Mar 01, 2017 09:59AM ● Published by Pamela Hammonds

It’s a bit of a watershed moment made for home improvement reality TV. The homeowner reaches down, pulls back a corner of carpet and (long pause, close-up shot) yes! Hardwood floors! 

In 2017, designers still favor hardwoods over other hard flooring materials, but you can embrace new trends such as wider boards, darker stains and even colors. And for those times when you want the look of hardwood, options in laminate and tile abound. 


HARDWORKING HARDWOODS

Hardwood floors stand the test of time with personality and charm. Though durable, they’re not indestructible and require some maintenance. With daily wear and tear, hardwood floors can develop character traits such as dents, scratches and scuffs. Darker stains are also prone to showing pet hair and dust. So if you have an active household, your hardwoods will require more upkeep to maintain their good looks. 

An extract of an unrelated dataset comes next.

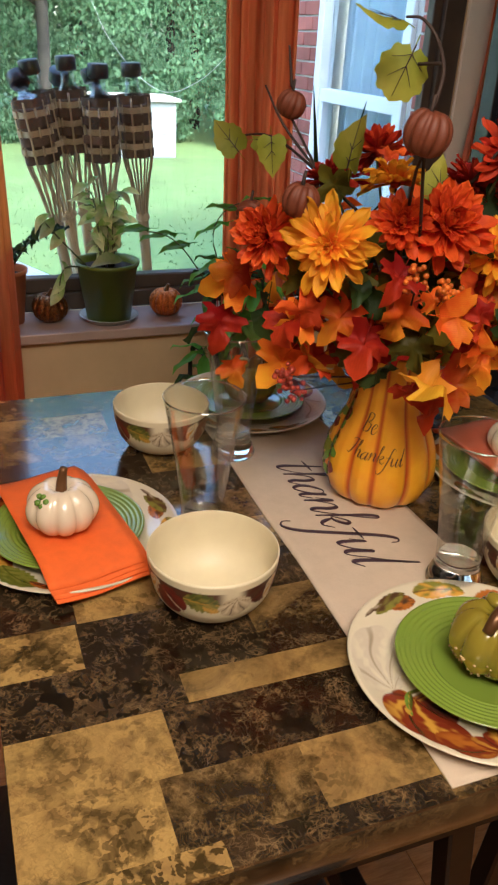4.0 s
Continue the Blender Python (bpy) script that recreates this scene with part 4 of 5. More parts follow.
def olive_pumpkin(at, turn):
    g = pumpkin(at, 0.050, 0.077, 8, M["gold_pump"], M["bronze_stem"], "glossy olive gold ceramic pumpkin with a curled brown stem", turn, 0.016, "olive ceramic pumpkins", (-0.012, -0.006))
    lumps = g.children[0].data
    for v in lumps.vertices:
        k = noise.noise(v.co * 85) + 0.5 * noise.noise(v.co * 190)
        v.co += v.co.normalized() * 0.0022 * k * (2.0 if v.co.z < 0.032 else 0.7)
    bm = tube([(0.0, 0.0, 0.062), (-0.006, -0.008, 0.080), (-0.019, -0.014, 0.079), (-0.029, -0.017, 0.066)], 0.011, 0.006, 8, 12)
    part("curl", bm, M["bronze_stem"], g)
    sp = bmesh.new()
    bmesh.ops.create_icosphere(sp, subdivisions=2, radius=0.011)
    for v in sp.verts:
        v.co = (v.co.x * 1.2 + 0.014, v.co.y, v.co.z * 0.7 + 0.075)
    part("leaf", sp, M["gold_pump"], g)
    sp = bmesh.new()
    bmesh.ops.create_icosphere(sp, subdivisions=2, radius=0.010)
    for v in sp.verts:
        v.co = (v.co.x * 0.9 + 0.004, v.co.y * 1.3 + 0.016, v.co.z * 0.7 + 0.076)
    part("leaf", sp, M["gold_pump"], g)
    wart = bmesh.new()
    bmesh.ops.create_icosphere(wart, subdivisions=1, radius=0.0023)
    me = as_mesh("wart", wart, M["wart"])
    rng = random.Random(17)
    spots = [v for v in lumps.vertices if 0.006 < v.co.z < 0.036 and math.hypot(v.co.x, v.co.y) > 0.030]
    for v in rng.sample(spots, min(90, len(spots))):
        k = rng.uniform(0.5, 1.2)
        part("wart", me, None, g, m=Matrix.Translation(v.co) @ Matrix.Diagonal((k, k, k * 0.8, 1)))
    return g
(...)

Distressed hardwood finishes create a well-worn look to your floors upon installation. Yesterday’s heavily scraped hardwoods are trending to the less-is-more look of wire-brushed and light scraping. Both distressing techniques reveal the grain and natural character of the wood floor. 

When it comes to protecting the wood, gloss is gone. Preferred finishes are sheen-free and dry, reminiscent of European country homes. Choose long, wide boards to really give your home a curated feel.  

NOT-WOOD HARDWOOD

If wood floors won’t work in your home, you can still enjoy the look of wood with tile or laminate that closely resembles the real deal. Shaw makes an entire line of laminate floors offered in over 700 various color and texture combinations. Referred to as luxury vinyl flooring, Shaw’s Floorte collection is durable, flexible (great for imperfect subflooring) and waterproof, making it compatible in kitchens, laundry rooms and bathrooms. 

Tiles that mimic the look of wood have proven popular in commercial properties for years. Hotels and shopping centers achieve the warmth of wood with hardworking porcelain tiles. Consumers caught on and began using tile flooring with wood grains in a multitude of colors as well as widths and lengths. Factor in the myriad options for grout and pattern placement, and you’ll find tile to be as versatile as it is durable.

Talk to your local flooring expert about your best options for hardwood floors. Real wood or laminate or tile that mimics wood? Selections abound. The decision really comes down to budget and lifestyle. And when you’re ready to sell your home, wouldn’t it be great if potential buyers loved your hardworking hardwoods as much as you do?